TASK INSTRUCTIONS: Records follow. Select each line holding "script".

Source data
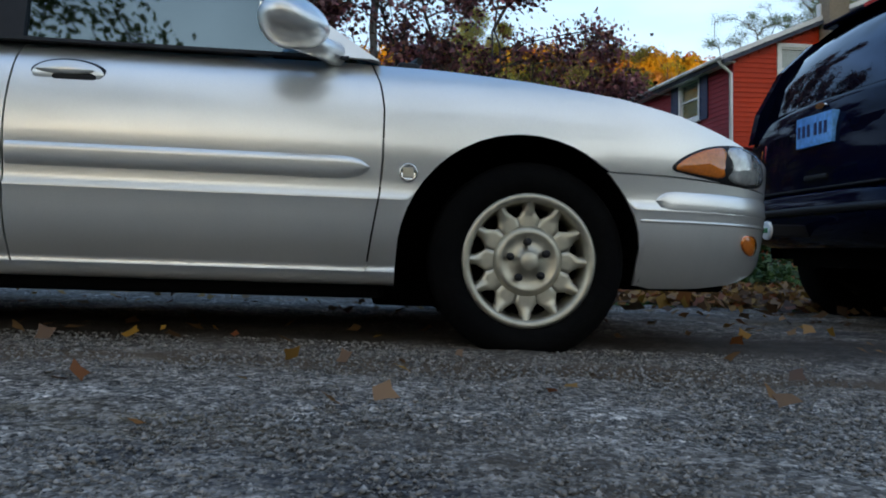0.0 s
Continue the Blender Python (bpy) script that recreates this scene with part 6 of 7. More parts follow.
        part("bumper_crease", tube(bmesh.new(), [sh.point(x, 0.44, s) + Vector((0, s * -0.001, 0)) for x in np.linspace(0.36, 1.0, 16)], 0.006, 6), SILVER, car, smooth=True)
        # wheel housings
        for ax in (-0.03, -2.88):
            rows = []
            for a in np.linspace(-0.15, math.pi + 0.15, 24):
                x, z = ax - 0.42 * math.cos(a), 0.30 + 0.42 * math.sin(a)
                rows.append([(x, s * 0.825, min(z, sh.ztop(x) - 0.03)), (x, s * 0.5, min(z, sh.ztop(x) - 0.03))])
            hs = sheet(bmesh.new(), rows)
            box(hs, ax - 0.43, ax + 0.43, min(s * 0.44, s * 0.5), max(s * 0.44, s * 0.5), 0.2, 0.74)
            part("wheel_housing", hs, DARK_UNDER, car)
        for ax in (0.003, -2.85):
            wheel(car, ax, s * 0.775, s, 0.325, 0.215).location.z -= 0.021
    crown = lerp_z([(-3.95, 0.06), (-0.5, 0.07), (-0.2, 0.085), (0.3, 0.095), (0.7, 0.085), (1.06, 0.02)])
    sh.lid("hood", -0.42, 1.05, SILVER, car, crown, gap=0.0, label="silver hood with a shallow crease")
    sh.lid("trunk_lid", -3.93, -3.2, SILVER, car, crown)
    sh.lid("cowl", -0.62, -0.424, BLACK_TRIM, car, lambda x: 0.03)
    for s in (-1, 1):
        part("hood_crease", tube(bmesh.new(), [(x, s * (0.60 + 0.05 * x), ztop(x) + crown(x) * (1 - 0.7 ** 2.4) - 0.007) for x in np.linspace(-0.35, 0.6, 16)], [0.002] + [0.009] * 14 + [0.002], 8), SILVER, car, smooth=True)
    # hung low to keep the ground dark; last one added over a bright gap
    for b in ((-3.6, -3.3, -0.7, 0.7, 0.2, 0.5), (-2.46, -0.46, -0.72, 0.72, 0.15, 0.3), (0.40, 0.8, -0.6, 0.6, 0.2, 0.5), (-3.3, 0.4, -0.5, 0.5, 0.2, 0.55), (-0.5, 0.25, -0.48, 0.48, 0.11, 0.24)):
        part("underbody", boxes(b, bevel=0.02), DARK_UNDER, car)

    # greenhouse
    def place(s, wb=0.825, tum=0.34):
        return lambda x, z: Vector((x, s * (wb - (z - 0.93) * tum), z))

    top_o = [(-0.50, 0.925), (-0.65, 1.03), (-0.84, 1.17), (-1.02, 1.285), (-1.2, 1.355), (-1.42, 1.39), (-1.74, 1.405), (-2.1, 1.4), (-2.45, 1.37), (-2.75, 1.3), (-3.05, 1.17), (-3.4, 0.97)]
    top_i = [(-0.585, 0.945), (-0.695, 1.03), (-0.87, 1.155), (-1.04, 1.258), (-1.215, 1.318), (-1.44, 1.335), (-1.74, 1.348), (-2.1, 1.343), (-2.4, 1.315), (-2.62, 1.25), (-2.78, 1.12), (-2.86, 0.95)]
    for s in (-1, 1):
        pl = place(s)
        part("roof_rail", outline_strip(bmesh.new(), top_o, top_i, pl, -s * 0.05), SILVER, car, smooth=False)
        tr = [(x * 1.0, z - 0.012) for x, z in top_i]
        part("window_seal", outline_strip(bmesh.new(), [(x, z) for x, z in top_i], [(x - (0.014 if x > -1.7 else -0.014), z - 0.012) for x, z in top_i], pl, -s * 0.03), BLACK_TRIM, car)
        def slab(name, pts, off, th, m, owner=car, label=""):
            a = [pl(*p) + Vector((0, s * off, 0)) for p in pts]
            return part(name, prism(bmesh.new(), a, (0, -s * th, 0)), m, owner, label)
        slab("pillar", [(-1.60, 0.93), (-1.635, 1.345), (-1.775, 1.348), (-1.775, 0.93)], 0.004, 0.03, BLACK_TRIM, label="black door pillar")
        slab("belt_trim", [(-2.86, 0.931), (-0.6, 0.924), (-0.6, 0.935), (-2.86, 0.942)], 0.006, 0.03, BLACK_TRIM)
        fw = slab("front_window", [(-0.62, 0.935), (-0.71, 1.02), (-0.885, 1.143), (-1.055, 1.245), (-1.23, 1.306), (-1.45, 1.327), (-1.63, 1.338), (-1.60, 0.94)], -0.012, 0.005, CAR_GLASS, label="tinted front door window")
        rw = slab("rear_window", [(-1.775, 0.945), (-1.775, 1.34), (-2.1, 1.333), (-2.39, 1.305), (-2.6, 1.24), (-2.76, 1.11), (-2.84, 0.95)], -0.012, 0.005, CAR_GLASS, label="tinted rear door window")
        slab("quarter_trim", [(-0.53, 0.93), (-0.66, 1.015), (-0.735, 1.015), (-0.735, 0.935)], 0.002, 0.02, SILVER)
        # door mirror
        bm = bmesh.new()
        bmesh.ops.create_uvsphere(bm, u_segments=24, v_segments=16, radius=1.0)
        for v in bm.verts:
            x, y, z = v.co
            x = x * 0.125 if x > 0 else x * 0.085
            v.co = Vector((-0.785 + x - 0.25 * max(0.0, x) * (y * s), s * (0.965 + 0.12 * y * s), 0.998 + 0.077 * z * (1 - 0.15 * y * s) - 0.12 * max(0.0, x)))
        mi = part("door_mirror", bm, SILVER, car, "silver door mirror housing", smooth=True)
        part("mirror_glass", boxes((-0.858, -0.852, s * 0.965 - 0.05, s * 0.965 + 0.05, 0.975, 1.035), bevel=0.002), CHROME, mi)
        part("mirror_foot", tube(bmesh.new(), [(-0.76, s * 0.93, 0.965), (-0.69, s * 0.86, 0.95), (-0.64, s * 0.79, 0.945)], [0.045, 0.036, 0.04], 12), SILVER, mi, smooth=True)
    # roof and screens
    def span(a, b, n=10, m=12, bow=0.05, lift=0.0):
        grid = []
        for i in range(m + 1):
            u = -1 + 2 * i / m
            row = []
            for j in range(n + 1):
                t = j / n
                p, q = Vector(a), Vector(b)
                x = p.x + (q.x - p.x) * t + bow * (1 - u * u)
                y = u * (p.y + (q.y - p.y) * t)
                z = p.z + (q.z - p.z) * t + lift * (1 - u * u)
                row.append((x, y, z))
            grid.append(row)
        return grid

    part("windshield", sheet(bmesh.new(), span((-0.53, 0.80, 0.935), (-1.09, 0.665, 1.325), bow=0.16, lift=0.03)), SCREEN_GLASS, car, "sloping windshield", smooth=True)
    # black band stands in for the dark tree reflection along the screen's top
    part("reflection_band", sheet(bmesh.new(), span((-0.995, 0.68, 1.248), (-1.085, 0.655, 1.308), bow=0.155, lift=0.024, n=3)), BLACK_TRIM, car, smooth=True)
    part("rear_screen", sheet(bmesh.new(), span((-3.3, 0.79, 0.96), (-2.6, 0.66, 1.35), bow=-0.12, lift=0.03)), CAR_GLASS, car, smooth=True)
    roof = []
    for x in np.linspace(-1.09, -2.62, 14):
        z0 = float(np.interp(x, [-2.62, -2.45, -2.1, -1.74, -1.42, -1.2, -1.09], [1.345, 1.37, 1.4, 1.405, 1.39, 1.355, 1.33]))
        w = 0.825 - (z0 - 0.93) * 0.34 + 0.002
        roof.append([(x + (0.16 * (1 - u * u) if x > -1.5 else (-0.12 * (1 - u * u) if x < -2.3 else 0)) * max(0, 1 - min(abs(x + 1.09), abs(x + 2.62)) / 0.4), u * w, z0 + 0.045 * (1 - abs(u) ** 2.2)) for u in np.linspace(-1, 1, 17)])
    part("roof", sheet(bmesh.new(), roof), SILVER, car, "silver roof", smooth=True)
    part("dashboard", boxes((-0.95, -0.6, -0.72, 0.72, 0.7, 0.92), bevel=0.04), BLACK_TRIM, car)
    for y in (-0.37, 0.37):
        for x in (-1.75, -2.6):
            part("seat", boxes((x - 0.12, x + 0.12, y - 0.25, y + 0.25, 0.45, 1.02), bevel=0.05), INTERIOR, car)
            part("headrest", boxes((x - 0.07, x + 0.04, y - 0.13, y + 0.13, 1.06, 1.22), bevel=0.04), INTERIOR, car)
    part("floor_pan", boxes((-3.2, -0.55, -0.78, 0.78, 0.32, 0.45)), INTERIOR, car)
    for y0, y1 in ((-0.62, -0.05), (0.02, 0.6)):
        part("wiper", tube(bmesh.new(), [(-0.36, y0, 0.985), (-0.42, (y0 + y1) / 2, 1.02), (-0.46, y1, 1.04)], [0.014, 0.009, 0.006], 6), BLACK_TRIM, car)
    part("wiper_pivot", boxes((-0.44, -0.36, -0.66, -0.54, 0.93, 0.972), bevel=0.015), BLACK_TRIM, car)
    return car


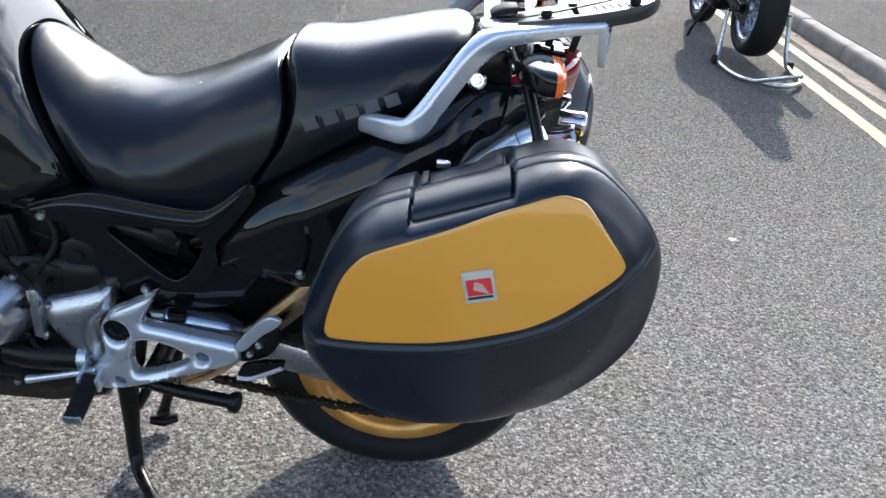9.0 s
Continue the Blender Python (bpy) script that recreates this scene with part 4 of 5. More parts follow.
# -- silencers --
for sgn in (-1, 1):
    sil = new("silencer")
    sil.parent = bike
    sil["label"] = "polished conical silencer with a chrome end cap and tip"
    front, rear = Vector((-0.040, sgn * 0.180, 0.728)), Vector((0.214, sgn * 0.150, 0.864))
    ax = (rear - front).normalized()
    ln = (rear - front).length
    bm = bmesh.new()
    lathe(bm, [(0, 0), (0.0215, 0), (0.0225, 0.01), (0.0325, ln * 0.40), (0.0405, ln * 0.70), (0.0462, ln - 0.035), (0.0468, ln - 0.030)], front, ax, 56)
    part("body", bm, CONE, sil, "polished steel cone", 30)
    bm = bmesh.new()
    lathe(bm, [(0.0462, ln - 0.034), (0.0482, ln - 0.032), (0.0492, ln - 0.010), (0.0535, ln - 0.002)], front, ax, 56)
    part("band", bm, CONE, sil)
    out_ax = Vector((1, sgn * -0.06, 0.12)).normalized()
    bm = bmesh.new()
    lathe(bm, [(0.03, -0.006), (0.057, -0.006), (0.0595, -0.002), (0.0585, 0.004), (0.056, 0.0065), (0.044, 0.0075), (0.040, 0.011), (0.036, 0.014), (0.020, 0.015)], rear, ax, 64)
    part("end_cap", bm, CHROME, sil, "polished flange", 50)
    bm = bmesh.new()
    lathe(bm, [(0.0265, -0.008), (0.027, 0.030), (0.0285, 0.038), (0.0310, 0.044), (0.0325, 0.049), (0.0318, 0.053), (0.0290, 0.054), (0.0272, 0.0515)], rear, out_ax, 48, caps=False)
    part("tip", bm, CHROME, sil, "rolled chrome outlet", 60)
    bm = bmesh.new()
    lathe(bm, [(0.0273, 0.0516), (0.0258, 0.046), (0.0245, 0.038), (0.0190, 0.036), (0.0182, 0.047), (0.0165, 0.048), (0.0152, 0.046), (0.0145, 0.018), (0.0, 0.016)], rear, out_ax, 40, caps=False)
    part("bore", bm, SOOT, sil)
    # riveted oval name plate, its lettering as plain strokes
    u = ax
    nrm = (Vector((0, sgn, 0.6)) - u * u.dot(Vector((0, sgn, 0.6)))).normalized()
    v = nrm.cross(u)
    mid = front + ax * (ln - 0.076) + nrm * 0.0425
    q = Matrix(((u.x, v.x, nrm.x, mid.x), (u.y, v.y, nrm.y, mid.y), (u.z, v.z, nrm.z, mid.z), (0, 0, 0, 1)))
    bm = bmesh.new()
    plate(bm, round_loop(0, 0, 0.046, 36, 0.0190), [], 0.003, q @ pose(0, 0, -0.001, 0, -4.5, 0), 0.001)
    badge = part("name_plate", bm, GLOSS_BLACK, sil, "black oval name plate with rivets")
    bm = bmesh.new()
    plate(bm, round_loop(0, 0, 0.0465, 36, 0.0195), [round_loop(0, 0, 0.0455, 36, 0.0185)], 0.0036, q @ pose(0, 0, -0.001, 0, -4.5, 0), 0)
    part("name_rim", bm, STEEL, badge)
    for i in range(4):
        bm = bmesh.new()
        box(bm, q @ Vector((-0.021 + 0.014 * i, 0, 0.0025)), (0.010, 0.0015, 0.014), 0.0, pose(0, 0, 0, 0, -26, 0))
        part("print_bar", bm, MARK_GREY, badge)
    for e in (-1, 1):
        bm = bmesh.new()
        lathe(bm, [(0, 0), (0.0035, 0), (0.003, 0.002), (0, 0.0028)], q @ Vector((0.036 * e, 0, 0.002)), nrm, 10)
        part("rivet", bm, ZINC, badge)
    # link pipe down to the collector
    bm = bmesh.new()
    tube(bm, spline([(-0.035, sgn * 0.180, 0.730), (-0.10, sgn * 0.182, 0.65), (-0.18, sgn * 0.182, 0.54), (-0.252, sgn * 0.174, 0.460), (-0.307, sgn * 0.160, 0.400), (-0.38, sgn * 0.13, 0.31), (-0.48, sgn * 0.08, 0.225)], 7), 0.027, 20)
    part("exhaust_pipe", bm, PIPE, bike, "heat-tinted steel exhaust pipe", 60)
    # pannier stay
    bm = bmesh.new()
    tube(bm, spline([(0.155, sgn * 0.140, 1.035), (0.163, sgn * 0.152, 1.005), (0.185, sgn * 0.205, 0.945), (0.200, sgn * 0.240, 0.895), (0.205, sgn * 0.235, 0.84), (0.205, sgn * 0.215, 0.775)], 6), 0.0095, 12)
    part("pannier_stay", bm, BLACK_METAL, bike, "bent black steel pannier stay", 60)
    bm = bmesh.new()
    bolt(bm, (0.213, sgn * 0.222, 0.80), (1, 0, 0), 0.006, 0.006)
    part("bolt", bm, ZINC, bike)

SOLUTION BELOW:
Continue the Blender Python (bpy) script that recreates this scene with part 6 of 7. More parts follow.
Continue the Blender Python (bpy) script that recreates this scene with part 4 of 5. More parts follow.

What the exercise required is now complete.